TRANSFORMATION, CREATIVITY & BEYOND: Part 7

May 13, 2019, Author: Admin

Retail Conference at Istana Hotel, Kuala Lumpur on 26 April 2018

Malaysia Shopping Malls Association (PPK) Advisor HC Chan, who shared on Transformation and Surviving Challenges, asserted the number of customers throughput is a given as long as there is human civilisation.

There is a need for marketplace where people converge. So certainly, there is a place for malls. He cited the example of Sunway Shopping Mall, where the word ‘shopping’ has been dropped to be known as Sunway Mall instead as 50% of the shoppers were not here for shopping.

With limited time going to the malls, one can only choose to go to the top three malls out of 20 malls along Orchard Road in Singapore. In a nutshell, it is better to take the top three positions and maintain market leader position, he said.

Showing the bigger picture, Chan pointed out that headwinds are favourable and will impact retail and mall landscape.

Facing loss of headwinds, the enablers or tailwinds that will be tomorrow’s catalysts are urbanisation, social space demand, growing affluence, and tourism growth.

On global headwinds, he opined Malaysia will be doing okay if its gross domestic product (GDP) is at 5% and great if it is at 6%.

To him, retail space oversupply could be caused by recurring income from property developers venturing into malls, greater Kuala Lumpur with the high number of malls, over-development and under-served or pockets of imbalance.

Technology disruption can result from the increasing use of Grab, translating into drop in income from parking space, a 20-25% increase in traffic and underutilised parking space

Tailwinds or enablers like urbanisation, growing influence and social space demand bring more people to stay in the city.

With limited land, buildings cannot go flat but go high instead and with small living space.
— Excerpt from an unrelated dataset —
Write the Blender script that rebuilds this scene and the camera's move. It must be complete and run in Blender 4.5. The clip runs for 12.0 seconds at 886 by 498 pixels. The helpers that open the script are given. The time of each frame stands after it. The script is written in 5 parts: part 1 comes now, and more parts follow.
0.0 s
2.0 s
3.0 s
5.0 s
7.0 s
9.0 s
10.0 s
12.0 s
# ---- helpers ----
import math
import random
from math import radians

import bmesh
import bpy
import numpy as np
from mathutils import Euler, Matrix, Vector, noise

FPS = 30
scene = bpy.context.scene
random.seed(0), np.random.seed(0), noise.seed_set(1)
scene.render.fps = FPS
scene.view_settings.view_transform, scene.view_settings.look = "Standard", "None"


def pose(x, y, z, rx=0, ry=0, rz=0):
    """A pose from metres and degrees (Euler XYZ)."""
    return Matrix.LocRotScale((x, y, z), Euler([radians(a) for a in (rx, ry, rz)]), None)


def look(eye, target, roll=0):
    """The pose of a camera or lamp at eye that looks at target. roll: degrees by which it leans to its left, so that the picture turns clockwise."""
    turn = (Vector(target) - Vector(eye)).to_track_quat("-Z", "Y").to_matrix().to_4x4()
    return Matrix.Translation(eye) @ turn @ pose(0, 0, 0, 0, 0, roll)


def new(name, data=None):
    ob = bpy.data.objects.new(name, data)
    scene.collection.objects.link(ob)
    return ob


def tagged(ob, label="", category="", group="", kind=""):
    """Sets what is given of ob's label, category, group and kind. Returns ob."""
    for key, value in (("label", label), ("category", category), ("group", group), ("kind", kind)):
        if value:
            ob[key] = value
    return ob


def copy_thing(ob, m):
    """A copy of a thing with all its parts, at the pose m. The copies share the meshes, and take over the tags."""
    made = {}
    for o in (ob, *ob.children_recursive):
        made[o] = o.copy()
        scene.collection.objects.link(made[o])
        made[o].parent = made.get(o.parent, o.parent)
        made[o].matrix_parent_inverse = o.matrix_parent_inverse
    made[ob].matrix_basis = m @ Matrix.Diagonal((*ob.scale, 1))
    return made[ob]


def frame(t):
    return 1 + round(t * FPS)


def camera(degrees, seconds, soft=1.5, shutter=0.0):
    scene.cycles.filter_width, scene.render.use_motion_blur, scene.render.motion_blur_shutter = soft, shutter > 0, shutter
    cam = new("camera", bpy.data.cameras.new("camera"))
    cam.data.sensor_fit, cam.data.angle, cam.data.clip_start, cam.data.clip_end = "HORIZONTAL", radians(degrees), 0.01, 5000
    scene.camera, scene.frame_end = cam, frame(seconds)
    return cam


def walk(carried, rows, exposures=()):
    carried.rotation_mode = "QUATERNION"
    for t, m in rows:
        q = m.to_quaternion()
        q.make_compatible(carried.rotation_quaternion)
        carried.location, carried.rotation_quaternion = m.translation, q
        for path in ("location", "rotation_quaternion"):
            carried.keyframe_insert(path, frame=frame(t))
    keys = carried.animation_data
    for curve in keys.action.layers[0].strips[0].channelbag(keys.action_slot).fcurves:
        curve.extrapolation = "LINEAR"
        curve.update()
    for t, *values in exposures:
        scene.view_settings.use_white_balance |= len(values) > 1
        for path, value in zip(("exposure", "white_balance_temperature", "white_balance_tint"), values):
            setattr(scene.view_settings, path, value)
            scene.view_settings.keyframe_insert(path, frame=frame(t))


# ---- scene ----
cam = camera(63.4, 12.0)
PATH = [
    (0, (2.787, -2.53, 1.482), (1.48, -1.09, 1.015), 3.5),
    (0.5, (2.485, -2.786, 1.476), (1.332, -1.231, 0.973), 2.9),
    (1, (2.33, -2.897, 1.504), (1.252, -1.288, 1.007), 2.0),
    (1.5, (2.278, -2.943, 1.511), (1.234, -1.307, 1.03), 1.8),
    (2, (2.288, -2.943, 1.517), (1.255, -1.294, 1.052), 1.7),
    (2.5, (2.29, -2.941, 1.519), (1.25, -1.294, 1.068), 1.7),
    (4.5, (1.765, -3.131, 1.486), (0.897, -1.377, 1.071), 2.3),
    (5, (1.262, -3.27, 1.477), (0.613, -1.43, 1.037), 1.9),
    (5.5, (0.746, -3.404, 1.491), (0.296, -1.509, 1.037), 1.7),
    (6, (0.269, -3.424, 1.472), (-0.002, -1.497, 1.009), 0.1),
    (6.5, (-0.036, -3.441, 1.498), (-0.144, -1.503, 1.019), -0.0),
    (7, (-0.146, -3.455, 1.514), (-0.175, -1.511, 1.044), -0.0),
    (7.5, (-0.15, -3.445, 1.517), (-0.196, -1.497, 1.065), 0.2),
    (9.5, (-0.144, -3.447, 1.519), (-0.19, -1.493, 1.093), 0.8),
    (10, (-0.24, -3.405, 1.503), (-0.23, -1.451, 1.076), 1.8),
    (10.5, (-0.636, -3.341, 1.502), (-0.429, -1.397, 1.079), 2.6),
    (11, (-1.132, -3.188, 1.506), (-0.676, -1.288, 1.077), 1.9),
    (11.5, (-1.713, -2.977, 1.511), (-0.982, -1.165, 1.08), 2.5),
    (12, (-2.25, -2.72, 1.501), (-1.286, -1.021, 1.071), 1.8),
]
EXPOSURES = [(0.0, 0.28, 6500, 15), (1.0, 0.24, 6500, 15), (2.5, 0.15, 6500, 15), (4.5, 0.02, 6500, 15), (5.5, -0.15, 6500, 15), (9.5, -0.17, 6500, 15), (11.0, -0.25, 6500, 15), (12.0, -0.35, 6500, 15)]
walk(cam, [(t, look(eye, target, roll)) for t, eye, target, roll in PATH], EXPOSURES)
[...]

Undeniably, invites to homes are uncommon these days, with most people ending up with going to the malls instead.

Chan quoted CEO Jesper Brodin that IKEA caters for people who live in “small spaces, have thin wallets and little time”.

On tourism growth, a top gross domestic product contributor in Malaysia, he said 35 sen go to the mall for every Ringgit spent and Malaysian malls are consumption driven.
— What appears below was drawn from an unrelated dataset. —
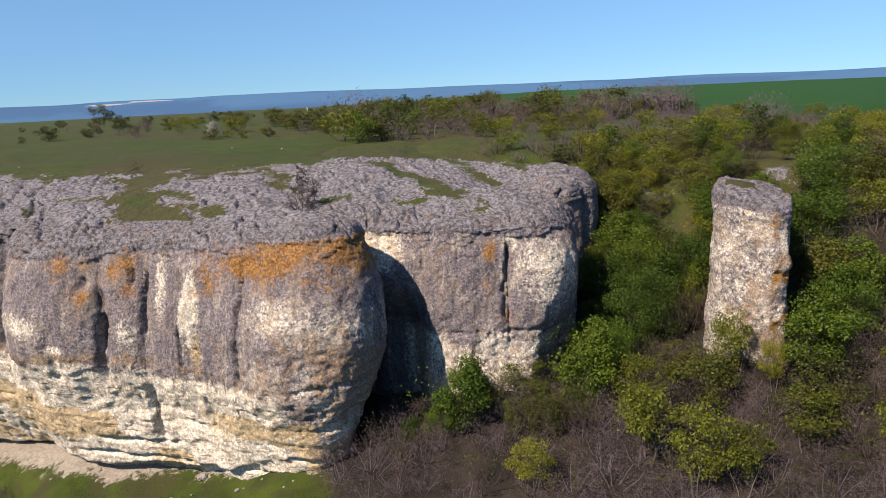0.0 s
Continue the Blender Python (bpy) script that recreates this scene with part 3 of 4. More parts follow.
    for cx, cz, rx, rz, amt, rg in ((-12.8, -1.1, 1.1, 1.4, .85, 0), (-10.6, -.8, 2.2, .8, .9, 0), (-8.0, -.6, 2.6, 1.1, .95, 0), (-5.6, -.2, 2.0, 1.3, .95, 0), (-5.0, -.8, 1.6, .9, .9, 0), (-6.0, -2.3, .6, 1.4, .8, 0), (-8.9, -1.8, .5, .9, .6, 0), (-22.0, -1.1, 1.7, .7, .9, 0), (-21.4, -2.9, .9, .7, 1.0, 0), (-19.2, -1.2, 1.5, .95, .95, 0), (-18.4, -2.5, .9, .9, .8, 0),
                                    (-25.4, -1.3, .5, 1.3, .55, 0), (-29.8, -2.0, .9, 2.0, .8, 0), (-32.8, -1.0, 1.0, 1.3, .8, 0), (-36.3, -.8, 2.3, 1.05, .9, 0), (2.3, -1.4, .42, .75, 1.0, 1), (2.0, -.95, .9, .2, .8, 1), (2.3, -3.4, .35, 1.2, .6, 1), (3.2, -5.2, .4, .5, .8, 1), (6.2, -.7, .35, .4, .8, 1), (-.6, -1.6, 1.2, .8, .3, 1)):
        lich = np.maximum(lich, amt * np.exp(-((xs - cx) / rx) ** 2 - ((Zw - cz) / rz) ** 2) * (right == bool(rg)))
    lich = lich * (0.80 + 0.5 * n1 + 0.3 * strk) * sstep(0.1, 0.4, h)
    brow = np.exp(-((SA - at(-6.6, 35.2)) / 3.7) ** 4) * sstep(-3.2, -0.9, Zw + 1.3 * n1) * ~right
    lich = np.maximum(lich, (0.92 + 0.3 * n1) * brow * sstep(0.15, 0.5, h))
    dark = sstep(0.15, 0.75, strk) * sstep(0.5, 2.0, h) * sstep(-11, -8, Zw) * 0.5
    # darker band low on the cap bed, then darker spots mostly along cracks
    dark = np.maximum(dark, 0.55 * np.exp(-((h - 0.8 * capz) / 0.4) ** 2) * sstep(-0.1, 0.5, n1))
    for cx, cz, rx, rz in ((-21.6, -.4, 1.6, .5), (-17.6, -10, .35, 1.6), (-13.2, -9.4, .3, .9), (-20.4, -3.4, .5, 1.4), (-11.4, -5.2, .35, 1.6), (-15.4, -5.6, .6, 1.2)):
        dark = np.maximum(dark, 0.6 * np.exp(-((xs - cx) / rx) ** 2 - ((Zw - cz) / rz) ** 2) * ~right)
    top = sstep(1.25, 0.75, (h + 0.12 * n1) / (capz * np.interp(xs, [-13, -9.5], [1.0, 0.55]) ** ~right))
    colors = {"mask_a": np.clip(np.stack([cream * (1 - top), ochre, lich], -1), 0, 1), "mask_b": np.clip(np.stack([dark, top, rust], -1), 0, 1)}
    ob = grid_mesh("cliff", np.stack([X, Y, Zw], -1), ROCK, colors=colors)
    return tagged(ob, "grey and cream weathered limestone cliff with orange lichen and vertical cracks", "cliff", kind="structure")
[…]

Staying ahead, transformation includes firstly trade mix resetting to counteract negative cash flow on space per sq ft. Anchors like big departmental stores are reshaping in the consolidating of store space.

With mini anchors, trends show they are both increasing and shifting. Growth is in F&Bs, leisure, entertainment and specialty stores.

The trade mix for socialisation continues to be resilient. Western brands are on a plateau while Asian brands are on a rise.

Services like health, wellness and recreation are growing. Niche trade is virtual reality parks, Pop up stores and warehousing. A growing trend is co-sharing workspace.

Transformation through integrated development sees a case study in Sunway. Of the 12 core businesses, six can be blended in easily into integrated development. Some can be used smartly like the use of car parks in retail and office interchange. It is good for branding and reap benefits in the synergy.

On curating experience, functional shopping has evolved to experiential shopping. The advantage over online is whilst online utilises two senses, experiential shopping tries to utilise all five senses.

Chan summarised that listening to retailers and building relationships are the way forward.